### [Dataset content]
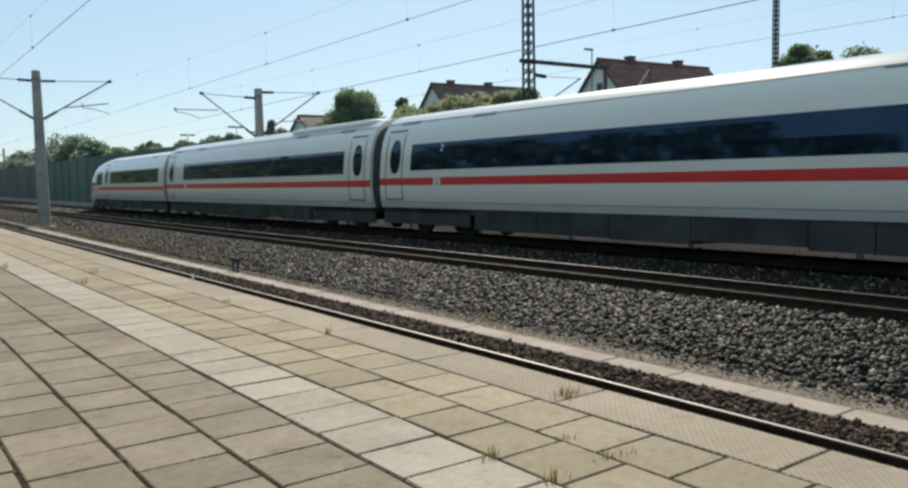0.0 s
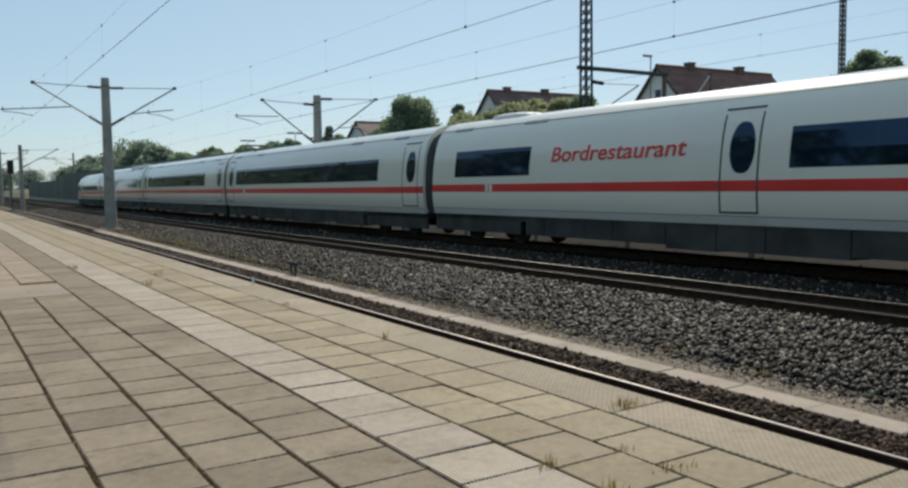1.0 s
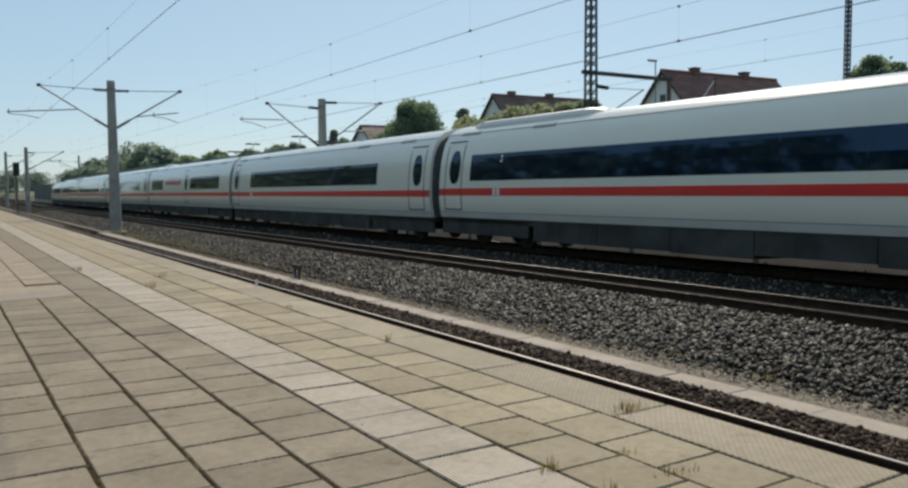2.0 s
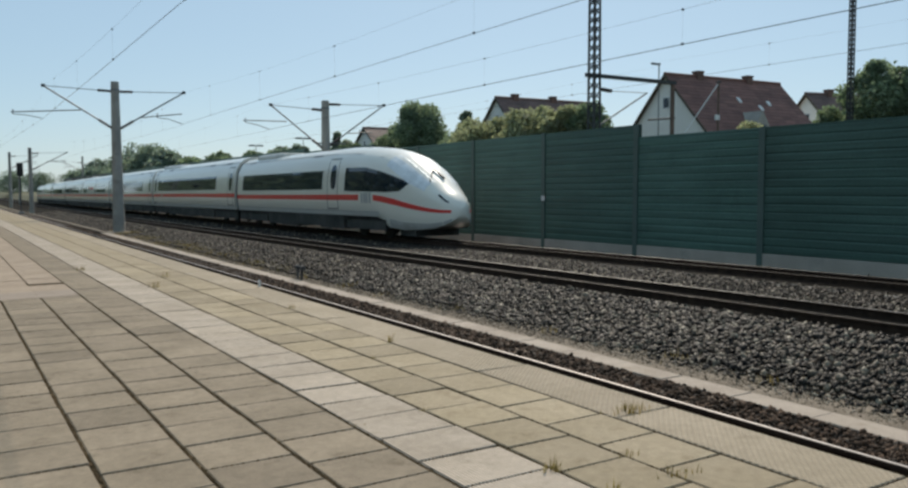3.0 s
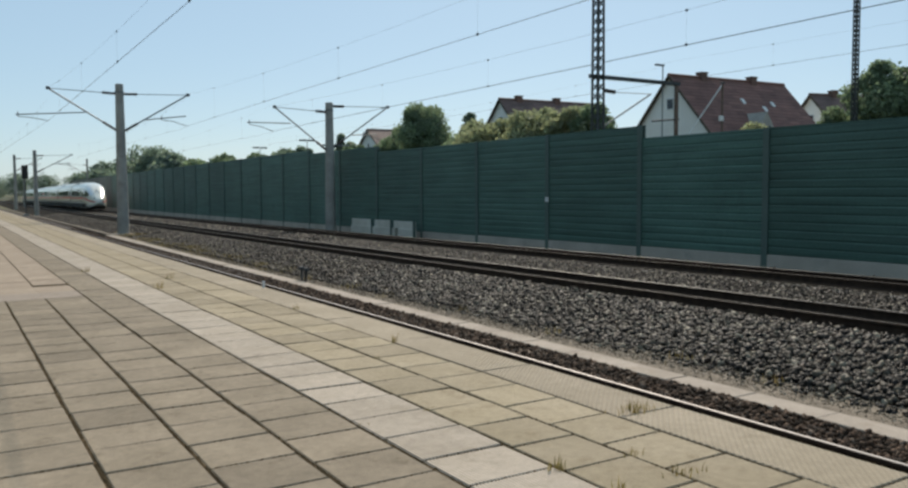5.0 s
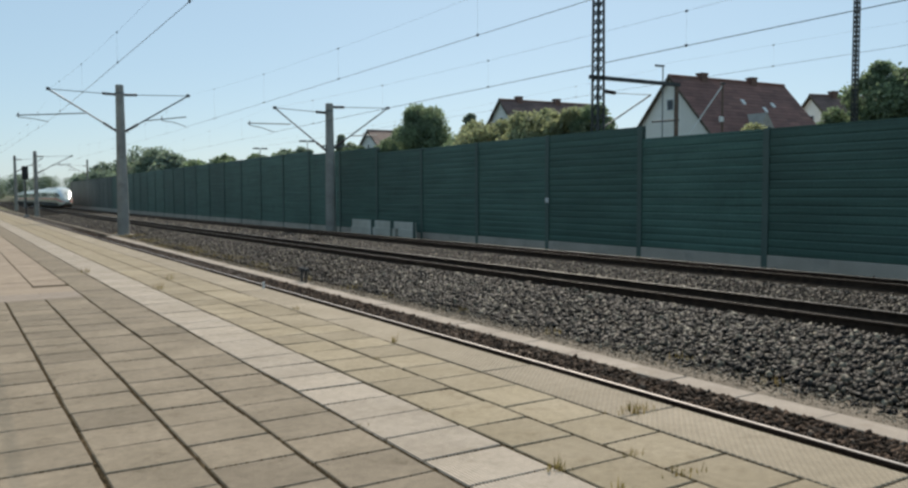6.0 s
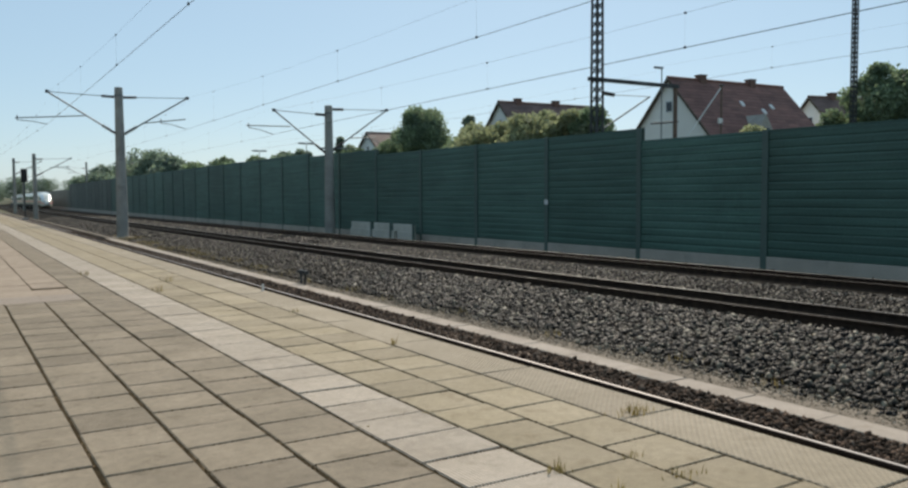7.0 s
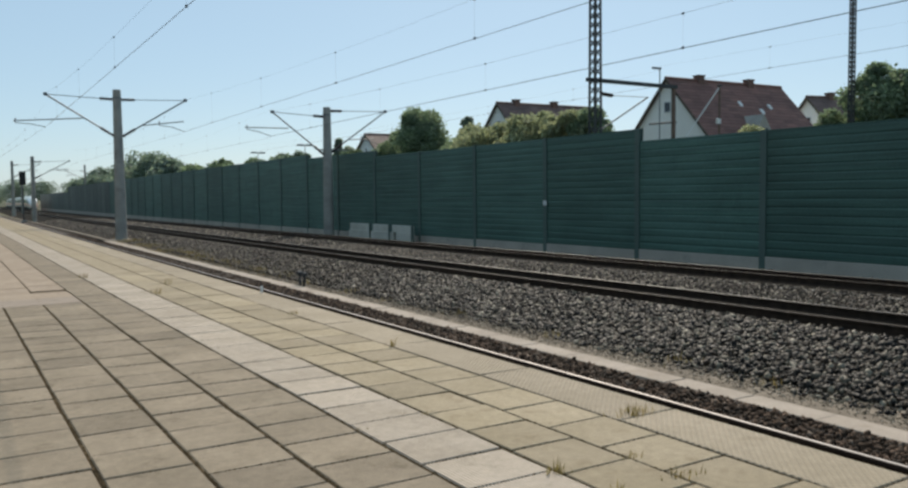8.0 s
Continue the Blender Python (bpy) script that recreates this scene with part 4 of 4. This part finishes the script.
cars.append(car(WHITE, STD_DOORS, ((2.3, PITCH - 3.5),), roof=((0.8, 8.2, 0.18, 0.95),)))
cars.append(car("white express train end car with long streamlined nose", ((PITCH - 10.6, PITCH - 9.4),), ((1.4, PITCH - 11.2),), PITCH - 1.15))
nose_details(cars[0], 1.15)
nose_details(cars[7], PITCH - 1.15)


def lettering(text, parent, u, z, size, material, label, stretch=1.0):
    cu = bpy.data.curves.new("lettering", "FONT")
    cu.offset = 0.006
    cu.body, cu.size, cu.extrude, cu.align_x, cu.shear = text, size, 0.004, "CENTER", 0.12
    tmp = bpy.data.objects.new("lettering", cu)
    me = bpy.data.meshes.new_from_object(tmp)
    bpy.data.objects.remove(tmp)
    me.materials.append(material)
    for v in me.vertices:
        zz = z + v.co.y
        x, _ = skin(u, zz, None)
        v.co = (-(x + 0.012 + v.co.z), u - v.co.x * stretch, zz)
    ob = new("lettering", me)
    ob.parent = parent
    return tagged(ob, label)


lettering("Bordrestaurant", cars[3], PITCH - 9.4, 2.50, 0.60, STRIPE, "red lettering on the car side", 1.36)
for c in (1, 2, 4, 5, 6):
    lettering("2", cars[c], PITCH - (4.4 if c == 2 else 4.0), 2.72, 0.3, PAINT, "white class number on the window band")
for c in range(1, 7):
    v = 4.3 if c == 2 else 4.0
    for k, w in ((0.0, 0.16), (0.22, 0.16)):
        for s in (-1, 1):
            part("logo_plate", patch(Geo(), PITCH - v + k, PITCH - v + k + w, 1.65, 1.875, s, None, 0.007, 1, 1), PAINT, cars[c], "white plate in the stripe")
# pantographs folded on the roof
for c, u in ((3, 1.0), (4, PITCH - 3.2)):
    pg = part("pantograph", Geo().path([(-0.55, u, 4.22), (-0.4, u + 1.6, 4.48), (0.4, u + 1.6, 4.48), (0.55, u, 4.22), (-0.55, u, 4.22)], 0.035), DARK_STEEL, cars[c], "folded dark pantograph")
    part("pantograph_head", Geo().box(-0.8, 0.8, u + 1.5, u + 1.75, 4.46, 4.54, 0.02), DARK_STEEL, pg)
    for x in (-0.5, 0.5):
        part("pantograph_foot", Geo().tube((x, u, 4.0), (x, u, 4.24), 0.06), PORCELAIN, pg)


# ---- paving slabs ----
rest = {}
ROW_0, ROW_1 = 12.60, 14.25  # a broad plain row crosses the inner columns here


def far_slabs(x0, x1, y0, y1, z, material):
    rest.setdefault(material.name, (Geo(), material))[0].box(x0, x1, y0, y1, -0.045, z)


for x0, x1, y_first, length, material in COLUMNS:
    wide = x1 - x0 - 0.024
    kinds = [slab_mesh(wide, length - 0.019, material, t) for t in (0.0, 0.0035, -0.0035)]
    inner = x1 < 1.7
    y = y_first - length * math.ceil(8 / length)
    while y < 112:
        zc = rng.uniform(-0.003, 0.002)
        xm, a, b = (x0 + x1) / 2, y + 0.0095, y + length - 0.0095
        if inner and b > ROW_0 - 0.012:
            if y < ROW_0 - 0.1:  # cut short before the plain row
                far_slabs(xm - wide / 2, xm + wide / 2, a, ROW_0 - 0.035, zc, material)
            elif y > ROW_1 and x1 > 1.2:
                far_slabs(xm - wide / 2, xm + wide / 2, a, b, zc, SLAB_PALE)
        elif 1.4 - length < y < (16.5 if length < 1 else 30):
            ob = new("slab", kinds[rng.integers(0, 3)])
            ob.parent = platform
            ob.matrix_basis = pose(xm + rng.uniform(-0.003, 0.003), y + length / 2, zc, 0, 0, rng.uniform(-0.25, 0.25))
        else:
            far_slabs(xm - wide / 2, xm + wide / 2, a, b, zc, material)
        y += length
# the plain row, and the broad slabs beyond it
x = 1.625
while x > -5.8:
    far_slabs(x - 1.19, x - 0.004, ROW_0, (ROW_0 + ROW_1) / 2 - 0.004, -0.001, SLAB_PINK)
    far_slabs(x - 1.19, x - 0.004, (ROW_0 + ROW_1) / 2, ROW_1, -0.001, SLAB_PALE)
    x -= 1.19
for i in range(7):
    for j in range(105):
        x, y = 1.125 - 0.99 * (i + 1), ROW_1 + 0.012 + 0.925 * j
        far_slabs(x + 0.012, x + 0.978, y, y + 0.913, rng.uniform(-0.003, 0.001), SLAB_PALE)
for i in range(-12, -1):
    for j in range(-10, 25):
        far_slabs(-0.36 + 0.5 * (i + 1) + 0.01, -0.36 + 0.5 * (i + 2) - 0.01, j * 0.5 + 0.107, j * 0.5 + 0.593, 0, SLAB_GREY)
for g, material in rest.values():
    tagged(part("paving", g, material, platform, "rows of concrete paving slabs"), kind="stuff")

# moss and dirt that swell out of the joints
px, py = [], []
for xa, xb, first_y, length, slab_look in COLUMNS:
    px.append(xb + rng.normal(0, 0.007, 1700))
    py.append(0.8 + 14.0 * rng.uniform(0, 1, 1700) ** 1.5)
    for yj in np.arange(first_y + length * math.ceil((0.8 - first_y) / length), 11.0, length):
        px.append(rng.uniform(xa, xb, 34))
        py.append(yj + rng.normal(0, 0.004, 34))
px, py = np.concatenate(px), np.concatenate(py)
k = len(px)
dirt = OCT_V[None] * rng.uniform(0.5, 1.4, (k, 6, 1)) * (rng.uniform(0.004, 0.011, (k, 1)) * np.array([[1.0, 1.5, 0.8]]))[:, None]
dirt = dirt + np.stack([px, py, np.full(k, -0.008)], 1)[:, None]
g = Geo()
g.v = dirt.reshape(-1, 3).tolist()
g.f = (OCT_F[None] + (np.arange(k) * 6)[:, None, None]).reshape(-1, 3).tolist()
solid("joint_dirt", g, JOINT, "brown moss and dirt filling the paving joints", "moss", kind="stuff")


# ---- what moves ----
def motions():
    """The train runs away along the curve, slowing a little; its cars follow one another."""
    for k, c in enumerate(cars):
        rows = []
        for i in range(41):
            t = 0.2 * i
            s = -123.4 + 49.97 * t - 0.2 * t * t + PITCH * k
            mid = s + PITCH / 2
            head = -math.degrees(min(mid, 130) / R_MAIN) if mid > 0 else 0.0
            cant = 2.2 * min(1.0, max(0.0, (30 - mid) / 24))
            dip = -0.235 * min(1.0, max(0.0, (mid + 7) / 24))
            m = pose(16.55 + (bend(mid) if mid > 0 else 0.0), mid, -0.41 - fall(mid), dip, cant, head) @ pose(0, -PITCH / 2, 0)
            rows.append((t, m))
        walk(c, rows)


motions()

### [Exercise description]
Repeat the lines above exactly, and keep every picture out.

### [Exercise result]
0.0 s
1.0 s
2.0 s
3.0 s
5.0 s
6.0 s
7.0 s
8.0 s
Continue the Blender Python (bpy) script that recreates this scene with part 4 of 4. This part finishes the script.
cars.append(car(WHITE, STD_DOORS, ((2.3, PITCH - 3.5),), roof=((0.8, 8.2, 0.18, 0.95),)))
cars.append(car("white express train end car with long streamlined nose", ((PITCH - 10.6, PITCH - 9.4),), ((1.4, PITCH - 11.2),), PITCH - 1.15))
nose_details(cars[0], 1.15)
nose_details(cars[7], PITCH - 1.15)


def lettering(text, parent, u, z, size, material, label, stretch=1.0):
    cu = bpy.data.curves.new("lettering", "FONT")
    cu.offset = 0.006
    cu.body, cu.size, cu.extrude, cu.align_x, cu.shear = text, size, 0.004, "CENTER", 0.12
    tmp = bpy.data.objects.new("lettering", cu)
    me = bpy.data.meshes.new_from_object(tmp)
    bpy.data.objects.remove(tmp)
    me.materials.append(material)
    for v in me.vertices:
        zz = z + v.co.y
        x, _ = skin(u, zz, None)
        v.co = (-(x + 0.012 + v.co.z), u - v.co.x * stretch, zz)
    ob = new("lettering", me)
    ob.parent = parent
    return tagged(ob, label)


lettering("Bordrestaurant", cars[3], PITCH - 9.4, 2.50, 0.60, STRIPE, "red lettering on the car side", 1.36)
for c in (1, 2, 4, 5, 6):
    lettering("2", cars[c], PITCH - (4.4 if c == 2 else 4.0), 2.72, 0.3, PAINT, "white class number on the window band")
for c in range(1, 7):
    v = 4.3 if c == 2 else 4.0
    for k, w in ((0.0, 0.16), (0.22, 0.16)):
        for s in (-1, 1):
            part("logo_plate", patch(Geo(), PITCH - v + k, PITCH - v + k + w, 1.65, 1.875, s, None, 0.007, 1, 1), PAINT, cars[c], "white plate in the stripe")
# pantographs folded on the roof
for c, u in ((3, 1.0), (4, PITCH - 3.2)):
    pg = part("pantograph", Geo().path([(-0.55, u, 4.22), (-0.4, u + 1.6, 4.48), (0.4, u + 1.6, 4.48), (0.55, u, 4.22), (-0.55, u, 4.22)], 0.035), DARK_STEEL, cars[c], "folded dark pantograph")
    part("pantograph_head", Geo().box(-0.8, 0.8, u + 1.5, u + 1.75, 4.46, 4.54, 0.02), DARK_STEEL, pg)
    for x in (-0.5, 0.5):
        part("pantograph_foot", Geo().tube((x, u, 4.0), (x, u, 4.24), 0.06), PORCELAIN, pg)


# ---- paving slabs ----
rest = {}
ROW_0, ROW_1 = 12.60, 14.25  # a broad plain row crosses the inner columns here


def far_slabs(x0, x1, y0, y1, z, material):
    rest.setdefault(material.name, (Geo(), material))[0].box(x0, x1, y0, y1, -0.045, z)


for x0, x1, y_first, length, material in COLUMNS:
    wide = x1 - x0 - 0.024
    kinds = [slab_mesh(wide, length - 0.019, material, t) for t in (0.0, 0.0035, -0.0035)]
    inner = x1 < 1.7
    y = y_first - length * math.ceil(8 / length)
    while y < 112:
        zc = rng.uniform(-0.003, 0.002)
        xm, a, b = (x0 + x1) / 2, y + 0.0095, y + length - 0.0095
        if inner and b > ROW_0 - 0.012:
            if y < ROW_0 - 0.1:  # cut short before the plain row
                far_slabs(xm - wide / 2, xm + wide / 2, a, ROW_0 - 0.035, zc, material)
            elif y > ROW_1 and x1 > 1.2:
                far_slabs(xm - wide / 2, xm + wide / 2, a, b, zc, SLAB_PALE)
        elif 1.4 - length < y < (16.5 if length < 1 else 30):
            ob = new("slab", kinds[rng.integers(0, 3)])
            ob.parent = platform
            ob.matrix_basis = pose(xm + rng.uniform(-0.003, 0.003), y + length / 2, zc, 0, 0, rng.uniform(-0.25, 0.25))
        else:
            far_slabs(xm - wide / 2, xm + wide / 2, a, b, zc, material)
        y += length
# the plain row, and the broad slabs beyond it
x = 1.625
while x > -5.8:
    far_slabs(x - 1.19, x - 0.004, ROW_0, (ROW_0 + ROW_1) / 2 - 0.004, -0.001, SLAB_PINK)
    far_slabs(x - 1.19, x - 0.004, (ROW_0 + ROW_1) / 2, ROW_1, -0.001, SLAB_PALE)
    x -= 1.19
for i in range(7):
    for j in range(105):
        x, y = 1.125 - 0.99 * (i + 1), ROW_1 + 0.012 + 0.925 * j
        far_slabs(x + 0.012, x + 0.978, y, y + 0.913, rng.uniform(-0.003, 0.001), SLAB_PALE)
for i in range(-12, -1):
    for j in range(-10, 25):
        far_slabs(-0.36 + 0.5 * (i + 1) + 0.01, -0.36 + 0.5 * (i + 2) - 0.01, j * 0.5 + 0.107, j * 0.5 + 0.593, 0, SLAB_GREY)
for g, material in rest.values():
    tagged(part("paving", g, material, platform, "rows of concrete paving slabs"), kind="stuff")

# moss and dirt that swell out of the joints
px, py = [], []
for xa, xb, first_y, length, slab_look in COLUMNS:
    px.append(xb + rng.normal(0, 0.007, 1700))
    py.append(0.8 + 14.0 * rng.uniform(0, 1, 1700) ** 1.5)
    for yj in np.arange(first_y + length * math.ceil((0.8 - first_y) / length), 11.0, length):
        px.append(rng.uniform(xa, xb, 34))
        py.append(yj + rng.normal(0, 0.004, 34))
px, py = np.concatenate(px), np.concatenate(py)
k = len(px)
dirt = OCT_V[None] * rng.uniform(0.5, 1.4, (k, 6, 1)) * (rng.uniform(0.004, 0.011, (k, 1)) * np.array([[1.0, 1.5, 0.8]]))[:, None]
dirt = dirt + np.stack([px, py, np.full(k, -0.008)], 1)[:, None]
g = Geo()
g.v = dirt.reshape(-1, 3).tolist()
g.f = (OCT_F[None] + (np.arange(k) * 6)[:, None, None]).reshape(-1, 3).tolist()
solid("joint_dirt", g, JOINT, "brown moss and dirt filling the paving joints", "moss", kind="stuff")


# ---- what moves ----
def motions():
    """The train runs away along the curve, slowing a little; its cars follow one another."""
    for k, c in enumerate(cars):
        rows = []
        for i in range(41):
            t = 0.2 * i
            s = -123.4 + 49.97 * t - 0.2 * t * t + PITCH * k
            mid = s + PITCH / 2
            head = -math.degrees(min(mid, 130) / R_MAIN) if mid > 0 else 0.0
            cant = 2.2 * min(1.0, max(0.0, (30 - mid) / 24))
            dip = -0.235 * min(1.0, max(0.0, (mid + 7) / 24))
            m = pose(16.55 + (bend(mid) if mid > 0 else 0.0), mid, -0.41 - fall(mid), dip, cant, head) @ pose(0, -PITCH / 2, 0)
            rows.append((t, m))
        walk(c, rows)


motions()